New Kerala solar policy puts strong emphasis on distributed generation
The State Government of Kerala has published a draft solar policy, making it the ninth Indian state to do so.
Under the draft policy, the state if targeting 500-MW of installed solar power generating capacity by 2017 and 1.5-GW by 2030. Kerela already has a 10,000-rooftop solar power program in place.
According to Bridge To India, Kerala’s policy is unique in its focus on distributed power generation. Until now, all Indian state and central solar policies have emphasized utility scale projects.

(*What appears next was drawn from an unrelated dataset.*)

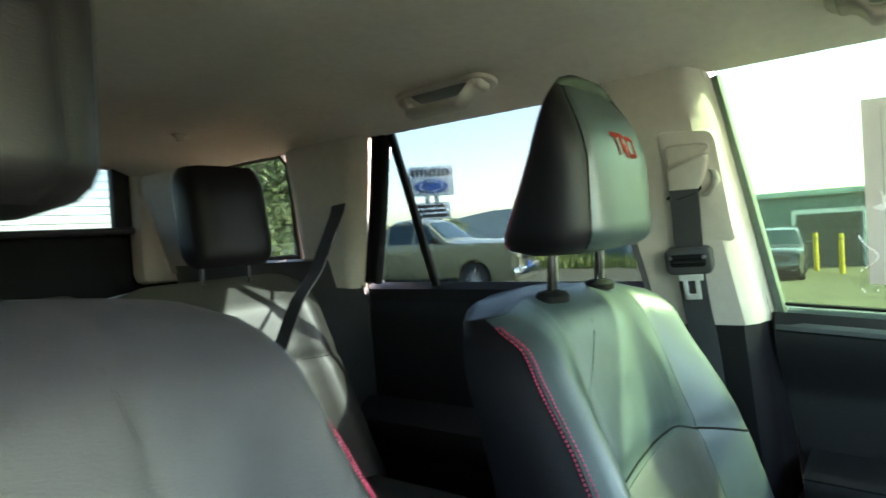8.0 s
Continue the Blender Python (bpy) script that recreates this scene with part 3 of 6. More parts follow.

Unlike the off-grid capital subsidy scheme under India’s National Solar Mission, Kerela says it will incentivize distributed solar through feed-in tariffs. It will also employ net-metering and a focus on protocols to improve the quality of the grid (especially community grids that would be integrated with the state’s "no load-shedding"-campaign) to support implementation of the distributed power policy.
Like Tamil Nadu, Kerala is also aiming to pass the financial burden of Renewable Purchase Obligations from the state-owned distribution company to large power consumers.
New Solar Procurement Obligations (SPOs) will be mandated for commercial consumers with a connected load of more than 20-kVA and industrial consumers with more than 50-kVA on the low-tension transmission network, and all companies connected to the high-tension and extra high-tension network. They will be obliged to get 3 percent of their power from solar until March 2014 and 6 percent from April 2014 onwards.
According to the Kerela’s solar power roadmap SPOs will, in the future, also apply to domestic customers using more than 500-kWh per month.